▶ REQUIRED WORK:
Return exactly the lines that run from the beginning through the line containing "import bmesh", both included, and no others.

▶ RECORDED INFORMATION:

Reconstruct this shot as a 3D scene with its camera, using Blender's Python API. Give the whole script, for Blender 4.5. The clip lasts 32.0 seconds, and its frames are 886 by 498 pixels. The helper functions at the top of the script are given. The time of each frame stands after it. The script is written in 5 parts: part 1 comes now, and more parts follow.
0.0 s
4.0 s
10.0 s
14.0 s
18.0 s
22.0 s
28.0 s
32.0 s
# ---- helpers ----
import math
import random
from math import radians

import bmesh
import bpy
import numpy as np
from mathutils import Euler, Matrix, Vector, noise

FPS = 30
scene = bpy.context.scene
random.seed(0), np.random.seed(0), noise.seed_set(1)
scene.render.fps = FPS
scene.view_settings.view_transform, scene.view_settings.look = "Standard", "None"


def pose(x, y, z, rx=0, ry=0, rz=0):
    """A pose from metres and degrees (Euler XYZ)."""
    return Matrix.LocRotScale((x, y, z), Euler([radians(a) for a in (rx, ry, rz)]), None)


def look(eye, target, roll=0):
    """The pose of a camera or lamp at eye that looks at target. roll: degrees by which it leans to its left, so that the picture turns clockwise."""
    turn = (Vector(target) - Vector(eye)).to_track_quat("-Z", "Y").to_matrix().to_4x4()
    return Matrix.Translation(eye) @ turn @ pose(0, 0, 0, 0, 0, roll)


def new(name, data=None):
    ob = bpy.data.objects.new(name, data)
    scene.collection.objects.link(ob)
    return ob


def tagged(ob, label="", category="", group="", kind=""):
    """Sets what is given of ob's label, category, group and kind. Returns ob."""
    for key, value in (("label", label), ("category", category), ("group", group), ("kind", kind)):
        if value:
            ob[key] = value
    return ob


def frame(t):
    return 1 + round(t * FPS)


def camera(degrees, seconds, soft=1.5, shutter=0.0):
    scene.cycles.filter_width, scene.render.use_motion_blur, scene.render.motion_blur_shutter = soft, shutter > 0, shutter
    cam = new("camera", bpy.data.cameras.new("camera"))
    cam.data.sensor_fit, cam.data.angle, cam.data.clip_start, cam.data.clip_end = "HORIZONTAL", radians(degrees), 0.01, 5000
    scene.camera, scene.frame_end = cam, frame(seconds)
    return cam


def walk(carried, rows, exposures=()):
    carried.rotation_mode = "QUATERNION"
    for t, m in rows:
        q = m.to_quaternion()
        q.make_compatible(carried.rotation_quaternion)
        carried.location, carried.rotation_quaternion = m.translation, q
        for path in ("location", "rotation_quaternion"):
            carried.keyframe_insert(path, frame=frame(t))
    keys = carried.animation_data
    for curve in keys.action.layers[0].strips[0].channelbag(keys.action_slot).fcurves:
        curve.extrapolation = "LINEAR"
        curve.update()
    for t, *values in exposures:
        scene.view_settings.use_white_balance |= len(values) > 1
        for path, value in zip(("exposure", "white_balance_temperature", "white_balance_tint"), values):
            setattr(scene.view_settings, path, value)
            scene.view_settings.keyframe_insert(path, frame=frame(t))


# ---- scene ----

▶ TASK OUTPUT:
Reconstruct this shot as a 3D scene with its camera, using Blender's Python API. Give the whole script, for Blender 4.5. The clip lasts 32.0 seconds, and its frames are 886 by 498 pixels. The helper functions at the top of the script are given. The time of each frame stands after it. The script is written in 5 parts: part 1 comes now, and more parts follow.
0.0 s
4.0 s
10.0 s
14.0 s
18.0 s
22.0 s
28.0 s
32.0 s
# ---- helpers ----
import math
import random
from math import radians

import bmesh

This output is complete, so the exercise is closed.